We write you as the leaders of the two Senate caucuses and the Chair and Ranking member of the Judiciary Committee.   We ask you to help our country by finding a path to a bipartisan police reform bill.   The nation needs it, and the Senate should rise to the occasion.

Recent weeks have seen nationwide protests about police violence against African Americans, motivated by the killings of George Floyd, Breonna Taylor and Ahmaud Arbery.   These were heartbreaking deaths, and the anger that people feel must be addressed.   We have all had the experience of working with police officers at the local, state and federal levels who bring honor to the profession, but it is also clear that systemic reforms are needed.
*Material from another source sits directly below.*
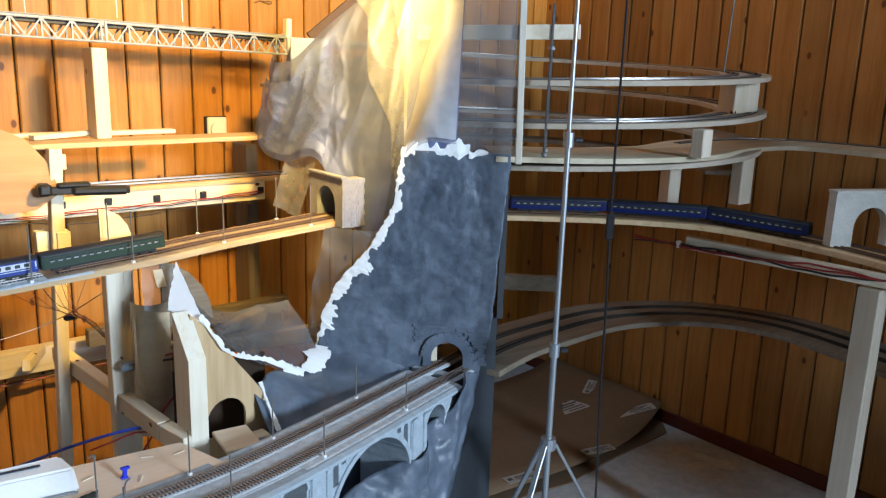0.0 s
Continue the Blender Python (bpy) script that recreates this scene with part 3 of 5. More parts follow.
lumber("long_brace", stick((0.831, 1.81, 0.628), (0.845, 1.70, 0.634), 0.034, 0.046), "y", "lower end of a diagonal spruce brace", "brace")
lumber("joist_brace", stick((0.719, 2.641, 0.545), (0.830, 2.926, 0.490), 0.022, 0.034), "y", "short spruce brace to the wall joist", "brace")
lumber("pale_post", box(0.792, 0.835, 2.05, 2.09, 0.25, 0.985), "z", "pale spruce post under the upper deck", mat=FRESH_WOOD)
lumber("pale_post", box(0.836, 0.860, 2.06, 2.10, 0.25, 0.985), "z", "narrow pale post beside a thicker post", mat=FRESH_WOOD)
solo("quarter_rib", prism([(0.0, 0.0), (0.0, 0.105), (0.025, 0.10), (0.05, 0.084), (0.068, 0.058), (0.078, 0.025), (0.082, 0.0)], upright(0.803, 2.12, 0.998, 0), 0.01), PALE_PLY, "quarter round plywood rib on the upper deck", "rib")
bent = [(0.875 + 0.045 * math.cos(radians(a)), 2.0 + 0.05 * math.sin(radians(a))) for a in range(160, 361, 20)]
bent_in = [(0.875 + 0.042 * math.cos(radians(a)), 2.0 + 0.047 * math.sin(radians(a))) for a in range(360, 159, -20)]
smooth(solo("bent_sheet", prism(bent + bent_in, Matrix.Translation((0, 0, 0.55)), 0.34), PALE_PLY, "thin plywood sheet bent round behind the gable", "sheet"))
# gable with an arch, and its post
gable = [(0.0, 0.0), (0.0, 0.33), (0.028, 0.285), (0.062, 0.228), (0.098, 0.178), (0.130, 0.136), (0.155, 0.100), (0.170, 0.055), (0.182, 0.0)]
arch = [(0.012, -0.0005 + 0.002)] + [(0.062 + 0.05 * math.cos(radians(a)), 0.052 + 0.05 * math.sin(radians(a))) for a in range(180, -1, -18)] + [(0.112, 0.0015)]
gb = prism([(-0.02, -0.09), (-0.02, 0.325)] + gable[2:-1] + [(0.182, 0.0), (0.188, -0.09)], upright(0.900, 1.775, 0.59, 4), 0.009, holes=[[(0.012, 0.01)] + arch[1:-1] + [(0.112, 0.01)]])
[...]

Both parties recognize the need for action.   Senators Booker and Harris, together with Democratic co-sponsors, have introduced the Justice in Policing Act of 2020.   Senator Scott, with Republican co-sponsors, has introduced the JUSTICE Act.   
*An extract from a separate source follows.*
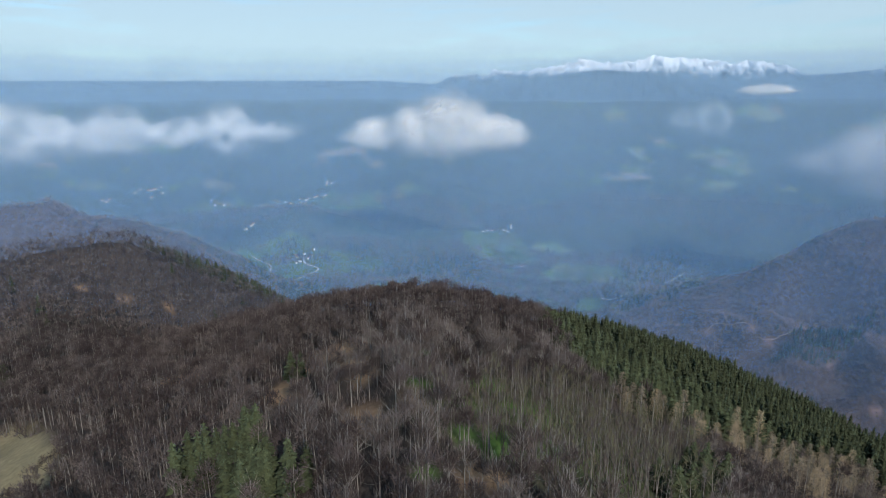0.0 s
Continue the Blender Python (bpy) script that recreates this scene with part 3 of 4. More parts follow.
def turned_away(x, y, tall=14):
    """True on the slopes that fall away behind a crest, where the woods are thinner."""
    hidden, z = np.ones(len(x), bool), land(x, y)
    for eye, top in CRESTS:
        az, r = polar(x, y, eye)
        i = np.clip(((az + 60) / 0.5).astype(int), 0, len(SWEEP) - 1)
        j = np.clip(np.searchsorted(REACH, r) - 2, 0, len(REACH) - 1)
        hidden &= (z + tall - EYE_Z) / r < top[i, j] - 0.012
    return hidden


def scatter(spacing, x0, x1, y0, y1, seed, jitter=0.42):
    rnd = np.random.RandomState(seed)
    x, y = np.meshgrid(np.arange(x0, x1, spacing), np.arange(y0, y1, spacing))
    x[::2] += spacing / 2
    x = x + rnd.uniform(-jitter, jitter, x.shape) * spacing
    y = y + rnd.uniform(-jitter, jitter, y.shape) * spacing
    return x.ravel(), y.ravel()


def polar(x, y, eye=(0, 0)):
    return np.degrees(np.arctan2(x - eye[0], y - eye[1])), np.hypot(x - eye[0], y - eye[1])


def plant(shape, x, y, size, seed):
    """Many copies of one shape, each turned and scaled, as one soup of triangles."""
    v, f = shape
    rnd = np.random.RandomState(seed)
    a = rnd.rand(len(x)) * 6.283
    c, s = np.cos(a)[:, None] * size[:, None], np.sin(a)[:, None] * size[:, None]
    z = land(x, y)
    out = np.stack([x[:, None] + v[:, 0] * c - v[:, 1] * s, y[:, None] + v[:, 0] * s + v[:, 1] * c, z[:, None] + v[:, 2] * size[:, None] * rnd.uniform(0.85, 1.15, len(x))[:, None]], -1)
    return out.reshape(-1, 3), (f[None] + (np.arange(len(x)) * len(v))[:, None, None]).reshape(-1, 3)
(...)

We strongly believe that the Senate needs to show that it can carefully deliberate on such a weighty topic and produce a high-quality bill.   And we have a process for doing so.   The two bills should be taken up by the Judiciary Committee with hearings that will illuminate the pros and cons of each approach.   The members of the Committee should be given the opportunity to debate and amend the proposals.  And the Committee should promptly report its best version of a police reform bill to the full Senate.

The Senate should take the matter up on the floor before the August recess with ample debate and amendment opportunities.  We all have life experiences and professional expertise to bring to this debate.  

If we follow this process—not rushing for a headline but taking the time to get it right—we can find a bipartisan path to real reform.  But we are concerned that the current path—a quick floor vote with no committee hearings on the bills, no committee debate, no committee amendments, a truncated or non-existent floor amendment process—guarantees an outcome too frequently seen in this body: a partisan failure.    And we worry that an unsuccessful short-cut process will disappoint those who desire real change and even inflame current tensions.

The issue is too important, and the moment is too powerful to play political games.   Lives are on the line, and emotions are high.   Divisions are obvious and raw.   The country needs healing.  The Senate should be an instrument of healing, and we can do that by treating this opportunity with the seriousness it deserves.